Based on the real-life exploits of the author's great-grandmother, this fictionalized diary vividly details one woman's struggles with life and love in frontier Arizona at the end of the last century. When she begins recording her life, Sarah Prine is an intelligent, headstrong 18-year-old capable of holding her own on her family's settlement near Tucson. Her skill with a rifle fends off a constant barrage of Indian attacks and outlaw assaults. It also attracts a handsome Army captain named Jack Elliot. By the time she's 21, Sarah has recorded her loveless marriage to a family friend, the establishment of a profitable ranch, the birth of her first child?and the death of her husband. The love between Jack and Sarah, which dominates the rest of the tale, has begun to blossom. Fragmented and disjointed in its early chapters, with poor spelling and grammar, Sarah's journal gradually gains in clarity and eloquence as she matures. While this device may frustrate some readers at first, Taylor's deft progression produces the intended reward: she not only tells of her heroine's growth, but she shows it through Sarah's writing and insights. The result is a compelling portrait of an enduring love, the rough old West and a memorable pioneer.  (Amazon)




Southern women/Humor

As a "cover snob" I bought this book solely on the cover.  It did not disappoint.

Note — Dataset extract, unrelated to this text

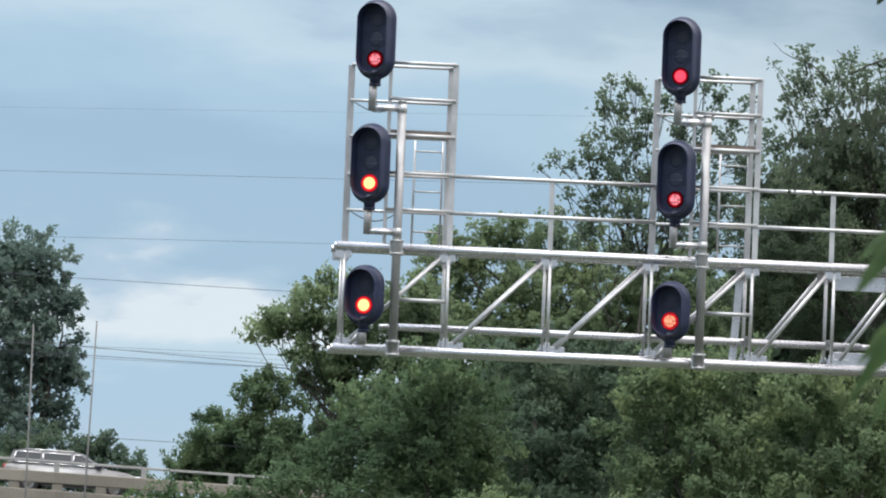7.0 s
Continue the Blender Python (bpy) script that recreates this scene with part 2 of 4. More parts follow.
def tube(bm, a, b, r, r2=None, seg=14, caps=True):
    a, b = Vector(a), Vector(b)
    d = b - a
    q = d.to_track_quat("Z", "Y").to_matrix().to_4x4()
    res = bmesh.ops.create_cone(bm, cap_ends=caps, segments=seg, radius1=r, radius2=r if r2 is None else r2, depth=d.length,
                                matrix=Matrix.Translation((a + b) / 2) @ q)
    for f in {f for v in res["verts"] for f in v.link_faces}:
        f.smooth = len(f.verts) == 4
    return bm


def box(bm, lo, hi, bevel=0.0, m=None):
    lo, hi = Vector(lo), Vector(hi)
    size = hi - lo
    mat = Matrix.Translation((lo + hi) / 2) @ Matrix.Diagonal((*size, 1))
    res = bmesh.ops.create_cube(bm, size=1, matrix=mat)
    if bevel:
        edges = list({e for v in res["verts"] for e in v.link_edges})
        got = bmesh.ops.bevel(bm, geom=edges, offset=bevel, segments=2, profile=0.5, affect="EDGES")
        verts = list({v for f in got["faces"] for v in f.verts} | {v for v in res["verts"] if v.is_valid})
    else:
        verts = res["verts"]
    if m is not None:
        bmesh.ops.transform(bm, matrix=m, verts=[v for v in verts if v.is_valid])
    return bm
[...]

Momma always told CeeCee (short for Cecelia Rose) that “being in the North isn’t living—it’s absolute hell.” Of course, having to live with Momma—Camille Sugarbaker Honeycutt, that is, Vidalia Onion Queen, 1951—doesn’t make it any more heavenly, especially when Momma starts standing in the front yard blowing kisses to passersby. You know this is going to end badly, and so it does, when the erstwhile onion queen is run over by a speeding Happy Cow Ice Cream Truck. Before you can say “sweet magnolia blossoms,” 12-year-old CeeCee is sent off to Savannah to live with her elderly great aunt, Tallulah Caldwell, and her wise African American housekeeper and cook, Oletta. It being 1967, you know there will be one dark episode of racial hatred, but it’s quickly—and conveniently—resolved offstage, leaving all the characters free to continue being relentlessly eccentric, upbeat, sweet as molasses, and living, as CeeCee puts it with a straight face, “in a breezy, flower-scented fairy tale . . . a strange, perfumed world that . . . seemed to be run entirely by women.” Light as air but thoroughly pleasant reading.


 The Wednesday Sisters
Women's Fiction /Historical/ Friendship

If you remember the '60s, you'll relish the journey back.  Great story of supportive women.


When five young mothers—Frankie, Linda, Kath, Ally, and Brett—first meet in a neighborhood park in the late 1960s, their conversations center on marriage, raising children, and a shared love of books. Then one evening, as they gather to watch the Miss America Pageant, Linda admits that she aspires to write a novel herself, and the Wednesday Sisters Writing Society is born. The five women slowly, and often reluctantly, start filling journals, sliding pages into typewriters, and sharing their work. In the process, they explore the changing world around them: the Vietnam War, the race to the moon, and a women’s movement that challenges everything they believe about themselves. At the same time, the friends carry one another through more personal changes—ones brought about by infidelity, longing, illness, failure, and success. With one another’s support and encouragement, the Wednesday Sisters begin to embrace who they are and what they hope to become, welcoming readers to experience, along with them, the power of dreaming big.  (Amazon)


What are some of your favorite summer reads?  Thanks for stopping by!  I love reading with friends.